The early customer acquisition was unglamorous: thousands of cold outreaches, direct pitches, total transparency about being a startup. What unlocked the first hundred customers, Saud says, was the honesty of the ask — "we think business banking is broken; help us build something better." Canadian business owners, he found, responded to that.
The core insight driving Venn's product is simple but consequential: more than 90% of their customer base transacts in USD, but Canadian banks still make cross-border business banking painful. Canadian businesses are still receiving physical checks from U.S. customers because they can't accept ACH. They're sitting on hundreds of thousands of dollars while their corporate card limit is $3,000. Their finance person is still manually chasing receipts weeks after travel.
Venn is solving all of it — not as a wedge, but as a primary banking relationship. Payroll and revenue collection are the two transactions no business can afford to get wrong. That's the trust Venn is earning, one feature at a time.
Saud sees a generational shift underway in Canada: more nationalism around buying Canadian, more corporate jobs leading people toward entrepreneurship, more second-generation founders taking over family businesses and pushing them to grow faster. Venn wants to be the platform that powers all of them.
Advice for our audience from Saud:
- Cold email the founder. Take any role. Starting at the ground floor is an advantage, not a disadvantage.
- When selling something that holds people's money, transparency about being a startup beats polish every time.
- Don't optimize for the edge-case wedge. If you want the primary banking relationship, go after it directly from day one.
- Build your own infrastructure if the vendor ecosystem can't support your core differentiation — don't compromise on the thing that makes you different.

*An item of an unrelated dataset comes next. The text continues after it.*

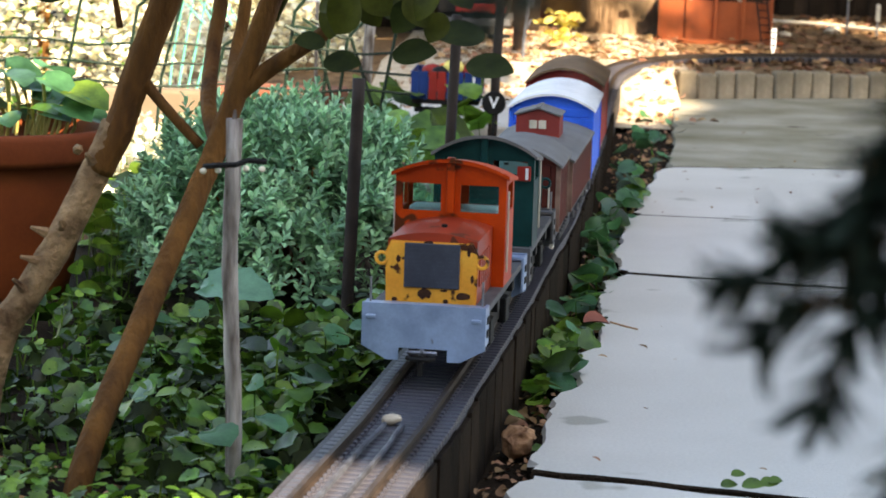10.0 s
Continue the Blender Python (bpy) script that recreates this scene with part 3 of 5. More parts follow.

- Raise from a position of strength, not desperation. Keep the team lean, don't chase growth at all costs, and let the product do the talking.
- Think globally about capital. Canadian investors are great, but limiting your fundraise to one market is an unnecessary constraint.
- The pain points you solve need to be strong enough that people are already Googling for a solution — that's what makes performance marketing work in B2B.
- Real-time financial insights are more valuable than year-end summaries. Help people know about a cashflow pinch two months out, not two days out.
- Focus on building a durable, sustainable business first. Good fundamentals attract capital — you don't always have to go looking for it.